IKEA has been ordered by a Polish court to reinstate an employee who was fired for posting homophobic remarks on the company’s internal messaging system, including quoting biblical passages suggesting that gay people deserve to be killed.

His lawyers have hailed the ruling as “a milestone towards protecting religious freedom” against “large corporations that impose left-wing ideology on employees”.

IKEA’s lawyers, however, insist that the firm was simply complying with its legal obligation to ensure a tolerant and inclusive workplace and that it was in fact the employee who violated the law. They plan to issue an appeal to the Supreme Court.

The long-running case began in 2019, when Janusz Komenda, who worked for IKEA in the city of Kraków, wrote under an internal IKEA post calling for inclusive treatment of LGBT+ colleagues that “the acceptance and promotion of homosexuality and other deviancies is sowing depravity”.

He also quoted verses from scripture, including one saying: “He who lies with a man as with a woman commits an abomination; both will be put to death and their blood is upon them”.

Another read: “Woe to him through whom scandals come, it would be better for him to have a millstone tied around his neck and to plunge him in the depths of the sea.”

In response, he was fired by the firm, which said at the time that its corporate culture is based on “freedom of ideas, tolerance and respect for each employee but the company has to react when it sees risk of breach of dignity of other employees”.

Komenda, however, challenged that decision and last week Kraków’s regional court concluded that the employee’s intention was not to infringe on the rights of nonheteronormative people, but to defend his own rights and views.

It upheld a lower court decision ordering the reinstatement of the employee, which IKEA had appealed against. In her justification, judge Agnieszka Zielińska noted that it is unacceptable to humiliate anyone in the work environment – either because of their sexual preference or because of their religious beliefs.

“On the other hand, the workplace should be free of any ideological indoctrination,” she added, quoted by the Rzeczpospolita daily. “And it should not – even in the name of tolerance in the broadest sense – lead employees to feel coerced into changing their beliefs. In this case: those based on professed faith.”

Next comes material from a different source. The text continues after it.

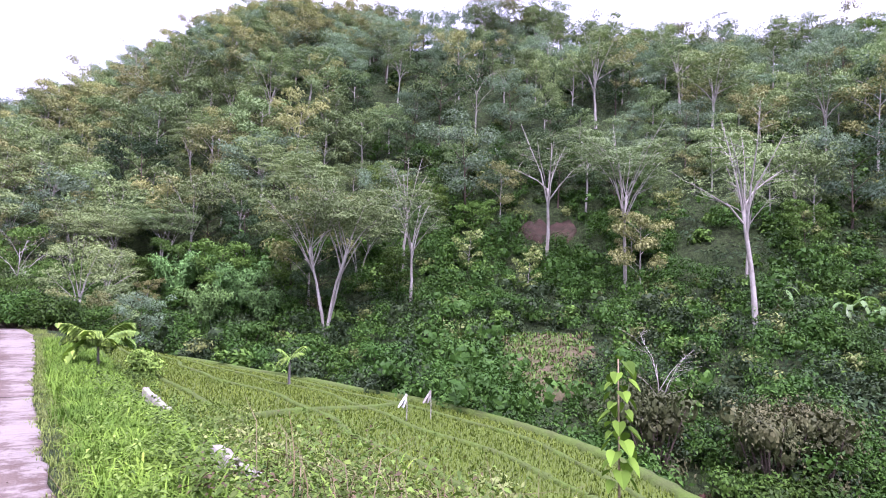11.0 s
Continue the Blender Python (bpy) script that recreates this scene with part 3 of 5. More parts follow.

Conservative legal group Ordo Iuris, which has been representing Komenda, hailed the ruling as “a milestone towards protecting the freedom to express one’s views and religious freedom” against “large cooporations that impose left-wing ideology on their employees”.

IKEA’s lawyer, Daniel Książek, rejected this argumentation and announced that the firm would issue a further appeal against the decision to the Supreme Court, which he said should recognise that the workplace must be “free from intolerance and exclusion”.

“If [the judge] accepts the use of phrases such as “deviancy” or “depravity” to refer to LGBT people, then I deeply disagree, because this is what I consider to be an example of a conscious violation of the law,” Książek told Rzeczpospolita.

A labour law expert, Grzegorz Ilnicki, also criticised the judgment, arguing that IKEA’s LGBT camapign was “not promoting its own values, but those that it has to embody in the workplace”.

He notes that the law requires respect in professional spaces for all employees regardless of their sexual orientation. By opposing this, the employee was therefore “not so much – or not only – contesting the employer’s actions, but even the existing legal order”.

Parallel to Komenda’s efforts to be reinstated, the IKEA manager who fired him, was also put on trial for religious discrimination. If found guilty, she would have faced up to two years’ imprisonment. However, she was acquitted last year, with that decision upheld last month by the Supreme Court.

After Komenda’s firing, members of Poland’s conservative government accused IKEA of discriminating against Christians and seeking to impose its values on Poland. The justice minister called it a case of “legal and economic violence against those who do not want to share the values of pro-LGBT activists”.

The incident took place amid an election campaign by the ruling Law and Justice (PiS) party in which it repeatedly attacked what it called “LGBT ideology” and presented as a foreign threat to Polish culture, identity and even the state itself.